A troca de acusações entre Guedes e Maia é sinal de que a relação entre ambos se deteriorou de tal forma que o diálogo será quase inviável. Quem mais perde com isso é a sociedade.
Ontem
foi um dia de mais confusão na área econômica. O ministro da Economia, Paulo
Guedes, rechaçou a proposta de utilização dos recursos destinados aos
precatórios para viabilizar o programa Renda Cidadã, muito criticada pelos
especialistas, como se nada tivesse a ver com ela. A medida foi anunciada pelo
relator da PEC Emergencial, senador Márcio Bittar (MDB-AC), depois de ter sido
aprovada pelo presidente Jair Bolsonaro e, pasmem, o próprio Guedes. O ministro
da Economia também estava com Bolsonaro e os líderes do governo no Congresso
quando a proposta foi anunciada.
“Um
projeto dessa magnitude jamais seria apresentado se não tivesse o conhecimento
e a aprovação do presidente da nação e o carimbo de OK do ministro da
Economia”, disse Bittar, segundo o qual Guedes havia dado uma demonstração
cabal de que concorda com a proposta, durante a sua reunião com Bolsonaro. Na
manhã de ontem, porém, Guedes disse que o gasto com precatório estava sendo
examinado com foco no controle de despesas e que não era “uma fonte saudável,
limpa, permanente, previsível” para financiar a nova política de transferência
de renda do governo. Ou seja, detonou a proposta de Bittar. Na terça-feira,
apesar das críticas, o líder do governo na Câmara, Ricardo Barros, também havia
anunciado que o Palácio do Planalto não recuaria da proposta.
A
grande interrogação é se a postura de Guedes teve aval do presidente Jair
Bolsonaro, que gosta desse faz que vai mas não vai, ou o ministro da Economia
se encheu de brios e resolveu marcar posição mais responsável sobre a questão
fiscal. A primeira hipótese é mais provável, porém, outra declaração polêmica
de Guedes levanta suspeitas de que pode ser a segunda. O ministro da Economia
acusou o presidente da Câmara, Rodrigo Maia (DEM-RJ), de ter feito um acordo
com a esquerda para não aprovar as privatizações.
“Não
há razão para interditar as privatizações. Há boatos de que haveria acordo
entre o presidente da Câmara e a esquerda para não pautar as privatizações.

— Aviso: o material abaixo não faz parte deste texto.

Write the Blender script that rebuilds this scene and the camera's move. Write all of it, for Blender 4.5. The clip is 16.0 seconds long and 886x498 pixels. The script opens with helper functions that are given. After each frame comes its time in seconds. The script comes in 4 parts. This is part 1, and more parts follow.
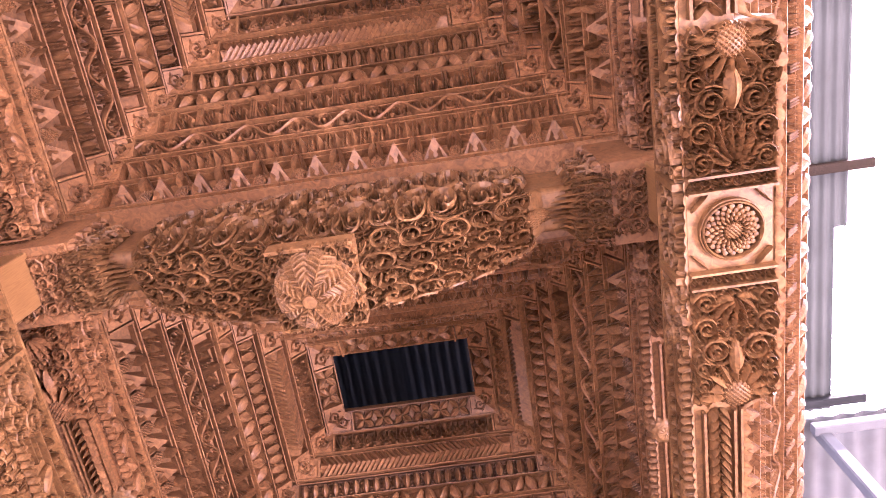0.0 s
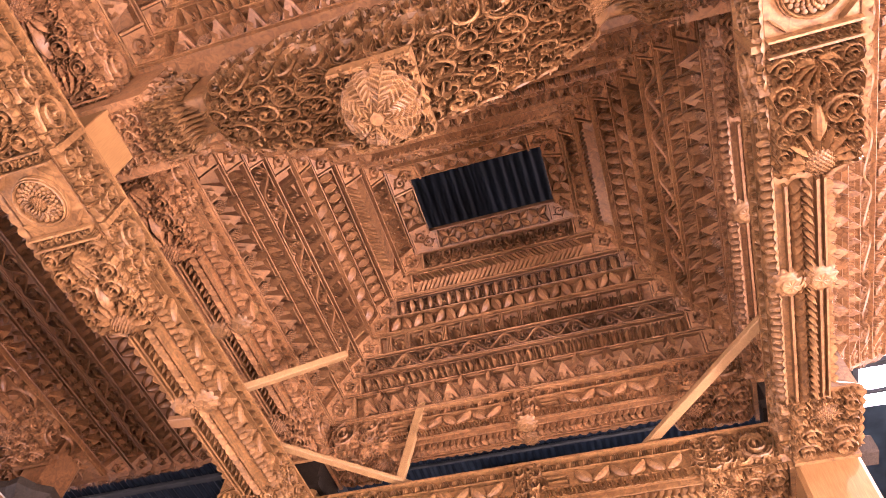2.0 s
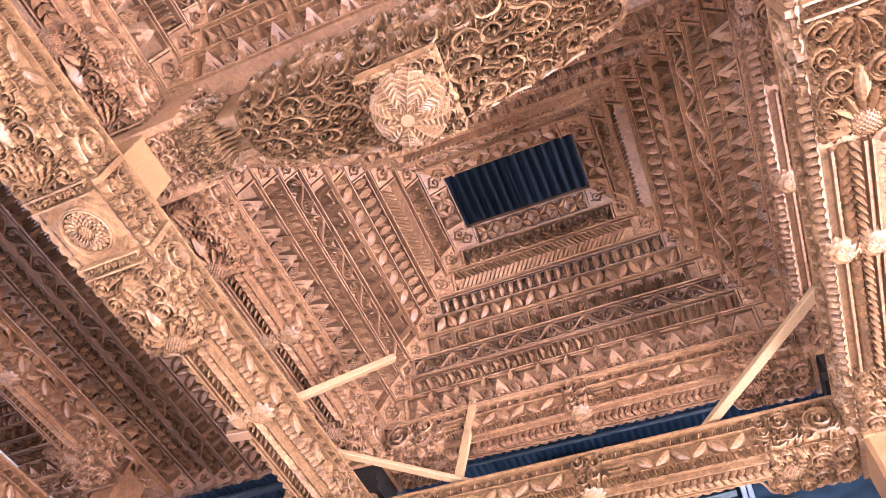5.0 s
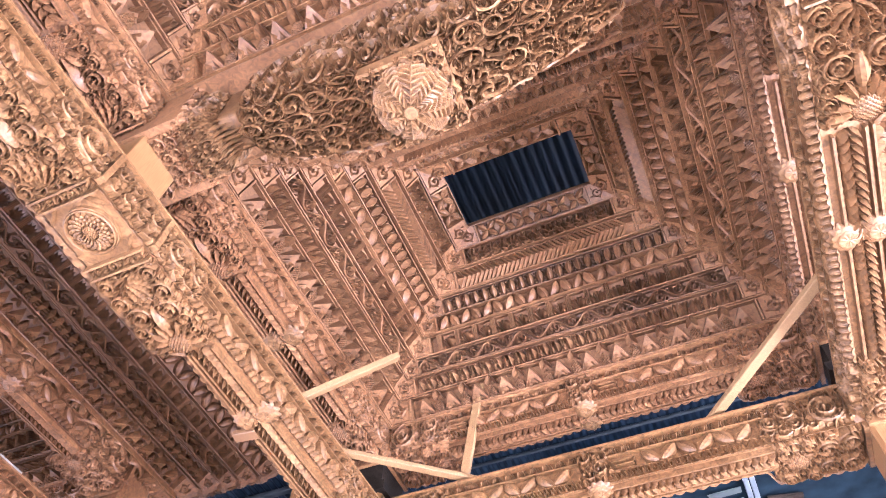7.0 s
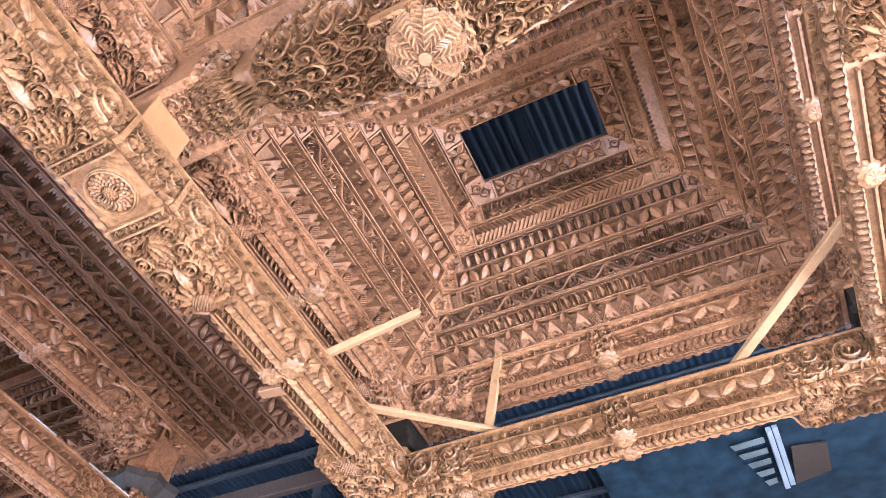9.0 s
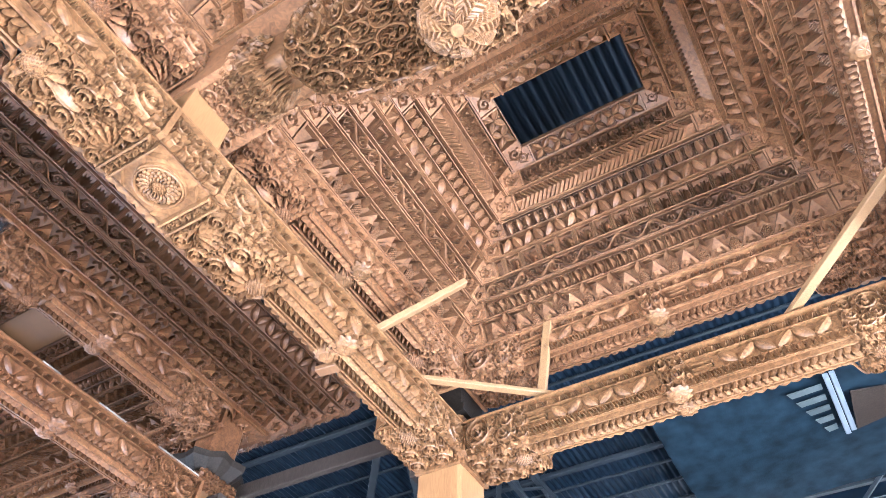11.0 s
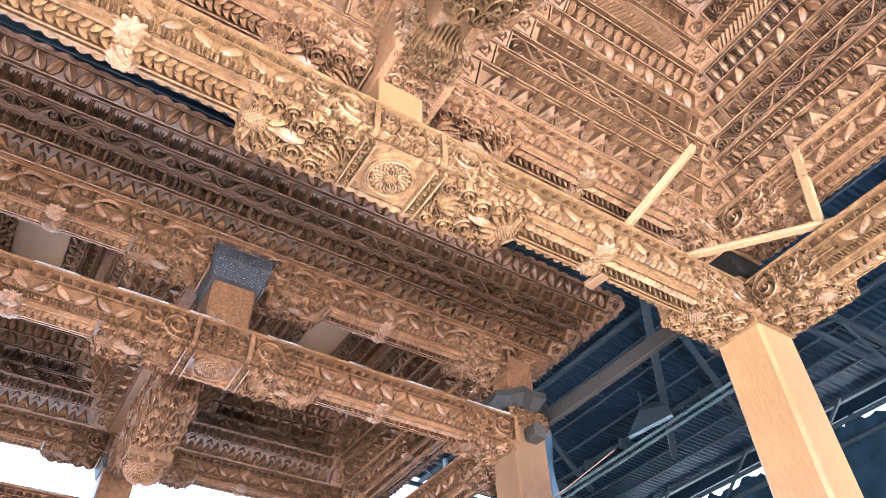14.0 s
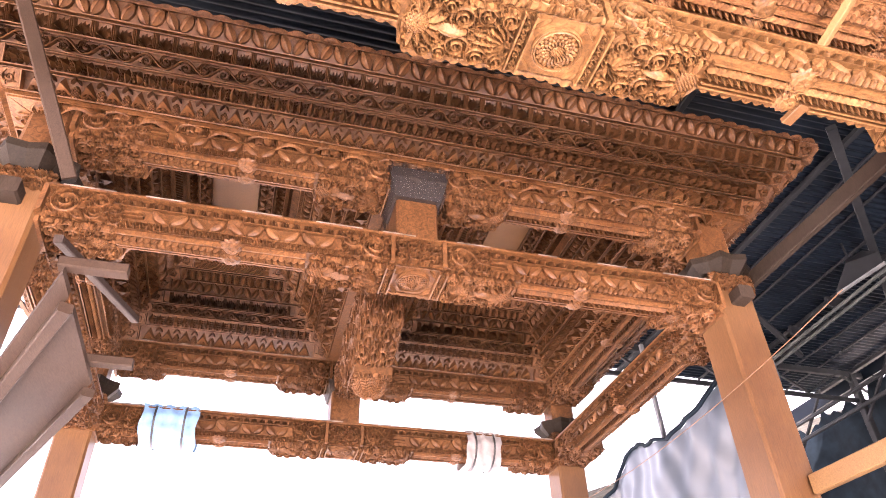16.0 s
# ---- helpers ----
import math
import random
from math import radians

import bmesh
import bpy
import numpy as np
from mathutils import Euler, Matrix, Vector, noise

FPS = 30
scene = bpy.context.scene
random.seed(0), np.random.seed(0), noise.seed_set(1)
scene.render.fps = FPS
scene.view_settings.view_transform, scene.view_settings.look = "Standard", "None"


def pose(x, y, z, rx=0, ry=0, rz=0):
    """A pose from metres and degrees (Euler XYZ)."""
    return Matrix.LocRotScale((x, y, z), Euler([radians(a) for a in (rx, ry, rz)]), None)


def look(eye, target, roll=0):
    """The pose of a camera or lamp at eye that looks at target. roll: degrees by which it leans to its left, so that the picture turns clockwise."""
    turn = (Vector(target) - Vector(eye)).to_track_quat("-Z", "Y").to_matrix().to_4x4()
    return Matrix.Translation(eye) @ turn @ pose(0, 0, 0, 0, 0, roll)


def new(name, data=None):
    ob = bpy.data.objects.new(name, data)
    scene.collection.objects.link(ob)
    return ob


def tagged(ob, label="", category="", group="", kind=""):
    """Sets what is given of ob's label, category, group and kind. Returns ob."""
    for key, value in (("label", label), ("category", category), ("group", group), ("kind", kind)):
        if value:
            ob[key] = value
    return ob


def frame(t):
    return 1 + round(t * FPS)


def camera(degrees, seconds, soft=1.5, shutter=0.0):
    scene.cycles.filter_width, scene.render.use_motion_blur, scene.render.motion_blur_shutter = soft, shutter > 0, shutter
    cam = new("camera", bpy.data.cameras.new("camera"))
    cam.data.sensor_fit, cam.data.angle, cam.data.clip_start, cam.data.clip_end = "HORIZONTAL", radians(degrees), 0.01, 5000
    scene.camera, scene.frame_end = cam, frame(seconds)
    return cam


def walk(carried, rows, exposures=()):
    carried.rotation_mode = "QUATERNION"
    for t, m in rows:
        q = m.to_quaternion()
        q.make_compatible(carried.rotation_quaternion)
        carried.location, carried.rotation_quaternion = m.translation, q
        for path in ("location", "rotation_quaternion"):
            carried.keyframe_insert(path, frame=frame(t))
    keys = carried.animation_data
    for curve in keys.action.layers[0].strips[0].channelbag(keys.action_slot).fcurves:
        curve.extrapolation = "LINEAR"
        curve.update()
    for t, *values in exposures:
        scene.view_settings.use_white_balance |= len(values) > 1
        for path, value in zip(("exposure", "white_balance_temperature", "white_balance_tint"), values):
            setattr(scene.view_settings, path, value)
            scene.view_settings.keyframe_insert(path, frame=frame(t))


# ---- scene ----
import itertools

cam = camera(64.4, 16.0, 0.5)
PATH = [
    (0, (0.544, -0.805, 1.578), (0.445, -0.159, 3.468), 0.1),
    (0.5, (0.544, -0.791, 1.557), (0.343, -0.015, 3.389), 3.4),
    (1, (0.541, -0.774, 1.532), (0.244, 0.105, 3.304), 5.2),
    (1.5, (0.557, -0.768, 1.525), (0.194, 0.191, 3.242), 5.6),
    (2, (0.562, -0.751, 1.513), (0.158, 0.271, 3.183), 5.1),
    (2.5, (0.566, -0.742, 1.508), (0.116, 0.34, 3.128), 4.8),
    (3, (0.552, -0.732, 1.495), (0.062, 0.392, 3.075), 4.4),
    (3.5, (0.538, -0.729, 1.487), (0.018, 0.408, 3.048), 4.1),
    (4, (0.535, -0.729, 1.493), (0.004, 0.383, 3.068), 4.1),
    (4.5, (0.54, -0.74, 1.512), (0.017, 0.317, 3.127), 4.4),
    (5, (0.547, -0.751, 1.522), (0.042, 0.242, 3.183), 4.9),
    (7.5, (0.497, -0.719, 1.482), (0.003, 0.262, 3.153), 3.4),
    (8, (0.487, -0.708, 1.475), (-0.029, 0.295, 3.126), 3.4),
    (8.5, (0.479, -0.691, 1.468), (-0.061, 0.329, 3.101), 3.5),
    (9, (0.482, -0.682, 1.463), (-0.085, 0.353, 3.078), 3.7),
    (11.5, (0.46, -0.726, 1.467), (-0.286, 0.314, 3.004), 3.0),
    (12, (0.448, -0.74, 1.462), (-0.361, 0.28, 2.981), 2.2),
    (12.5, (0.432, -0.762, 1.46), (-0.459, 0.224, 2.954), 1.2),
    (13, (0.394, -0.796, 1.448), (-0.59, 0.145, 2.914), -0.1),
    (13.5, (0.385, -0.836, 1.456), (-0.709, 0.039, 2.884), -1.1),
    (14, (0.358, -0.875, 1.453), (-0.845, -0.083, 2.841), -1.9),
    (14.5, (0.349, -0.898, 1.424), (-0.961, -0.209, 2.769), -2.0),
    (15, (0.322, -0.934, 1.413), (-1.087, -0.34, 2.702), -1.9),
    (15.5, (0.252, -0.962, 1.35), (-1.216, -0.449, 2.607), -2.2),
    (16, (0.222, -0.99, 1.346), (-1.298, -0.532, 2.563), -2.1),
]
EXPO = [
    (0.0, 1.82, 6000, 54), (0.5, 1.68, 6900, 62), (1.5, 1.88, 6700, 54), (2.5, 2.06, 6550, 42), (3.0, 2.14, 6400, 37), (3.5, 2.26, 5200, 21), (5.0, 2.58, 4780, 25),
    (7.5, 2.56, 4750, 23), (9.0, 2.54, 4600, 17), (12.5, 2.74, 4480, 5), (14.5, 2.7, 4550, 5), (15.5, 2.68, 5700, 15), (16.0, 2.6, 6550, 34),
]
walk(cam, [(t, look(eye, target, roll)) for t, eye, target, roll in PATH], EXPO)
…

Precisamos retomar as privatizações, temos que seguir com as reformas e temos
que pautar toda essa transformação que queremos fazer. A retomada do
crescimento vem pela aceleração de investimentos em cabotagem, infraestrutura,
logística, setor elétrico, das privatizações, Eletrobrás, Correios… Estamos
esperando”, disparou Guedes, que aproveitou a divulgação de dados do Caged
sobre geração de empregos para provocar o presidente da Câmara, com quem vive
às turras. Em resposta, Maia disse que Guedes “está desequilibrado” e sugeriu
ao ministro que assistisse ao filme A Queda, que narra os últimos dias de Adolf
Hitler e do Terceiro Reich.
Não
faz sentido o ataque de Guedes a Maia. O presidente da Câmara é um político
liberal, nunca foi de esquerda. Para ele, porém, dialogar com a esquerda é tão
importante quanto ter o apoio do Centrão para o bom funcionamento da Casa, isso
possibilita acordos que garantem as votações e o avanço do trabalho
legislativo. Maia foi o grande artífice da reforma da Previdência. Dispõe-se a
ter mesmo papel nas reformas tributária e administrativa, mas há divergências
de fundo entre o presidente da Câmara e Guedes, principalmente sobre o novo
imposto sobre operações financeiras, que Maia não aceita. Com o bate-boca de
ontem, um dos dois terá de recuar para o processo andar.
Entretanto, pode-se imaginar que Guedes aguarda o fim do mandato de Maia e aposta num presidente da Câmara alinhado com Bolsonaro: Arthur Lyra (PP-AL), por exemplo, o líder do Centrão mais alinhado com o governo. Mas essa é uma jogada de alto risco, porque o governo perde tempo, e nada garante que o sucessor de Maia será um pau mandado do presidente da República. A outra possibilidade, já aventamos aqui: Guedes está se movimentando como quem pretende marcar posição e sair do cargo em grande estilo. O desgaste do ministro da Economia só aumenta junto aos agentes econômicos, seu prestígio com os políticos nunca esteve tão por baixo. Ambos farejaram o cheiro de animal ferido na floresta. Guedes, o superministro, era o Posto Ipiranga de Bolsonaro. Não é mais.